投資家のウォーレン・バフェットは自分の能力の輪の内側に集中して生きることの大切さを説いています。自分の専門分野、得意で能力がある分野、コントロールできる今現在の生活の充実に意識や注意を向けるべきで、自分の人生にとって直接関係しないニュース情報に貴重な精神リソースを奪われてる場合ではありません。
まとめ ニュースの消費、それ自体が依存・中毒性を持つ娯楽である。自分にとってどうでもいい情報を見極め、自分の人生に有益となる情報に意識を向けよう。
私が本書を読んで一番印象に残ったことは、ニュースの消費それ自体が依存・中毒性を持つ娯楽なのだ、ということです。何かを知り感情を動かされ、意見を持ち、何かをわかった気になる…この行為自体に中毒性があって人を夢中にさせます。ニュースを消費する行為は徐々に人のエネルギーを奪っていき、その人にとって本当に必要な行動への注意力や集中力を無くしていきます。
ニュースの消費それ自体は社会で歓迎される行為であり、その行為自体に疑問を持つ人は少ないでしょう。
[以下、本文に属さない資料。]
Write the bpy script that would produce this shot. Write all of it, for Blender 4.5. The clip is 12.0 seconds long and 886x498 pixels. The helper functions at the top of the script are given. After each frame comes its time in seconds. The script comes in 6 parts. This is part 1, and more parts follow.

あたかもニュースを消化することは自分にとって生産的で必要なことであると錯覚しがちです。「ニュースを摂取する」その行為に問題提起を起こした本書はまさに私の世界の見え方や視野を広げてくれた一冊です。
最近どこか集中力や脳が疲れていると感じている人は本書を読んで自分が普段から接しているニュースや情報を見つめ直すのもいいかもしれません。